California GO Refunding And New Issue Bonds Assigned 'AA-' Rating.

SAN FRANCISCO (Standard & Poor’s) Aug. 18, 2015–Standard & Poor’s Ratings Services has assigned its ‘AA-‘ long-term rating, and stable outlook, to California’s estimated $1.9 billion of general obligation (GO) bonds, consisting of $550 million in tax-exempt various purpose GO bonds and $1.35 billion in GO refunding bonds.

At the same time, Standard & Poor’s affirmed its ‘AA-‘ long-term ratings and underlying ratings (SPURs) on California’s $76 billion of GO bonds outstanding, as of July 1, 2015. The outlook on all ratings is stable.

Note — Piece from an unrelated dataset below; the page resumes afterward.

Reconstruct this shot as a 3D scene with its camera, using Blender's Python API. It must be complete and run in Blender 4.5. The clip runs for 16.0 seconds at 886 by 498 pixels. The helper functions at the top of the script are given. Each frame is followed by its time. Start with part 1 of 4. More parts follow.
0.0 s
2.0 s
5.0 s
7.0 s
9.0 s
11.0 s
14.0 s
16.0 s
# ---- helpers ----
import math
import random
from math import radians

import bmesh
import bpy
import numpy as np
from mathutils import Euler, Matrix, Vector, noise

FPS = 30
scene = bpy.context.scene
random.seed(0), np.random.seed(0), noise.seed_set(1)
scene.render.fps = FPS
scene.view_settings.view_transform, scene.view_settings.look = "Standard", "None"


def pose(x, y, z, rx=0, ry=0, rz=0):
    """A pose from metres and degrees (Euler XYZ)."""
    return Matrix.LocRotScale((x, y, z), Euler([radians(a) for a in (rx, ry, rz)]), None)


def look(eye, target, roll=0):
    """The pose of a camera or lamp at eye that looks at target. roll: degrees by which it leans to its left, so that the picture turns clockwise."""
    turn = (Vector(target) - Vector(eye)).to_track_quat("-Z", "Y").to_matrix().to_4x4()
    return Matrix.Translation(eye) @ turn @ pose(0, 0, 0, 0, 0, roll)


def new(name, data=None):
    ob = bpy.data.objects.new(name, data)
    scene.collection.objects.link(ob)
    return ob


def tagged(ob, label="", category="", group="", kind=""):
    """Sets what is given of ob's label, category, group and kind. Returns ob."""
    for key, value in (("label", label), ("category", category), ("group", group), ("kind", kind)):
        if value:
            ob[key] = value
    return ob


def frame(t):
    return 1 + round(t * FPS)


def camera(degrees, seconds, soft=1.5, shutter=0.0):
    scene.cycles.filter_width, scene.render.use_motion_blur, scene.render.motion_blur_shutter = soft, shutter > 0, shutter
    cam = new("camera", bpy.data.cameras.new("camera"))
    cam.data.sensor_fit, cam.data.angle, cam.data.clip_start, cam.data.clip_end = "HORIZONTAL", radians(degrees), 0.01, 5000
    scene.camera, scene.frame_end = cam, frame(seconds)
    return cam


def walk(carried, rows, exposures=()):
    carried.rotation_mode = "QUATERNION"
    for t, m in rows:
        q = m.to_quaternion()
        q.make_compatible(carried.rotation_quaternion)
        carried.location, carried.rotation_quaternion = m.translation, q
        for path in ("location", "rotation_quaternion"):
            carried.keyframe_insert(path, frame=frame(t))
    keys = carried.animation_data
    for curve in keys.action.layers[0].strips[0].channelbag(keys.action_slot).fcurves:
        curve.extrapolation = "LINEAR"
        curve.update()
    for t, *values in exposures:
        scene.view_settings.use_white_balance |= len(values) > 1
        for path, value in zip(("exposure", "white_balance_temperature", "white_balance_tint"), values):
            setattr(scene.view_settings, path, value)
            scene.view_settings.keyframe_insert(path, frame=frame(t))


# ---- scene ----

Finally, we affirmed the long-term component of the ‘AAA/A-1+’ and ‘AAA/A-2’ ratings on some of the state’s GO variable-rate demand bonds. The long-term component of the ratings is based jointly (assuming low correlation) on that of the obligor, California, and the various letter of credit (LOC) providers. The short-term component of the ratings is based solely on the ratings on the LOC providers.

“California’s finances have been brought into structural alignment,” said Standard & Poor’s credit analyst Gabriel Petek. “Under current conditions, the state’s fiscal structure generates modest operating surpluses that translate to larger projected budget reserves, according to the state Department of Finance’s forecast, than the state has had in recent memory. Still, the state’s tendency for revenue volatility coupled with the lack of an automatic process for midyear corrective budget actions — other than the governor declaring a fiscal emergency — constrain our rating on the state,” added Mr. Petek.

Aided by temporary tax increases and a six-year bull market for equities, California is enjoying an extended period of strong revenue trends. The Department of Finance recently reported that tax collections for fiscal 2015 topped its updated May forecast by 0.6% on a cash basis. Revenue collections look even stronger when compared with the assumptions included in the original fiscal 2015 budget. On that basis, the state controller reports that tax receipts for the year came in $6.8 billion (6.4%) higher than projected at the time of budget enactment. In our view, the state’s stronger credit quality primarily reflects its much improved fiscal position, which lawmakers have engineered with the help of the multi-year revenue rebound.